Fragilidad deliberativa de los factores democráticos en Venezuela (I parte)

Esperando algo peor para mejorar

En la cotidianidad venezolana pareciera que a mayor penuria y sufrimiento la gente deseara aumentar pasivamente esas condiciones. Es como elegir comer peor porque se ha perdido la esperanza de hacerlo dignamente, de modo que se impide por cualquier iniciativa movilizadora en búsqueda de la paz y el sosiego. El “populismo iliberal” se ha arraigado como cultura de lo contrahecho, algo así como si para sanar una uña encarnada, decidimos destrozar al sufrido dedo con una mandarria y de paso descargamos todas las culpas sobre el infortunado paciente en lugar de escuchar su congoja y sanar su mal.

No hay peor amenaza que la originada por quien que se lee muy bien un libro, el que le gusta, y olvida que hay otros que dicen verdades así no le agraden.
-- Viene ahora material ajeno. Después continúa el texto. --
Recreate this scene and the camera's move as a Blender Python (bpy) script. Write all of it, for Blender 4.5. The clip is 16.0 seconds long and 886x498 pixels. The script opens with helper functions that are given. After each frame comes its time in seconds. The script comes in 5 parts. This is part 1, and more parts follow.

De modo que, en lugar de reclamar y exigir la paz al repartidor de atrocidades, intolerancias y ruina, se le quiere dar su propia medicina.

No se debe perder la esperanza de que en algún momento la fuerza, energía y convicciones de una narrativa auténticamente democrática sea tan grande que vayamos a las mesas de votación y que a pesar de todos los recursos que posea el régimen de nada le sirvan para convencerse que es mejor la democracia que perpetuarse en el poder entre escombros, violencia y ruina moral de un país. Ese momento tendrá su oportunidad cuando la madurez cívica asuma para sí que la sensatez es mejor que cualquier opción fundada en la destrucción del otro.

Es difícil lidiar desde la razón cuando la cultura de la inmediatez, de la banalización y de los impulsos se impone como comportamiento en el individuo. La idea de que la “verdad” puede ser recreada como realidad desde cada uno, que la verdad experimental de la ciencia no lo es y que la verdad deliberativa dialógica de la política carece de sentido, alimenta en la gente un individualismo que la conduce a las fronteras de la barbarie.

Nada en el universo escapa al mecanismo auto regulador “natural” de un algo que no juega con los dados y en sociedad a las reglas consensuadas que permitan convivir en paz con el otro desde la política.

La saturación intensa de información, el uso extenso e intencional de falacias, mentiras y provocaciones, privilegia a la fuerza sobre la sensatez. Todo lo que alimenta la desconfianza hacia todo y entre todos propaga y perpetúa el populismo “iliberal” de la gobernanza autoritaria. Ha sido un error en nuestro país plantearse el tema de la devastación socioeconómica y moral en términos del advenimiento o consolidación de modelos con fundamentos ideológicos.

Se observa, tanto en países con fortaleza institucional como en aquellos con debilidad institucional, la propagación de la crisis de la democracia como pérdida de la confianza en las élites y del necesario lenguaje con sus criterios para la dilucidación de los acuerdos y desacuerdos. La confianza y la deliberación democrática son precondiciones para llevar una existencia en paz con el otro renunciando a la idea de convencerle de algo y para alguna finalidad fuera de la suya.

El mal que erosiona la democracia se recrea desde su interior, muy poco tiene que ver con la rivalidad ideológica de izquierda o de derecha ni con movimientos conspirativos. Es una patología que como cultura se arraiga desde el individuo, pervierte a los movimientos políticos y da lugar a alianzas circunstanciales para la perpetuación en el poder de grupos cuya supervivencia pasa por la recreación del desorden y la distorsión de la realidad que con poco desgaste asegura su permanencia como gobierno, son anti frágiles.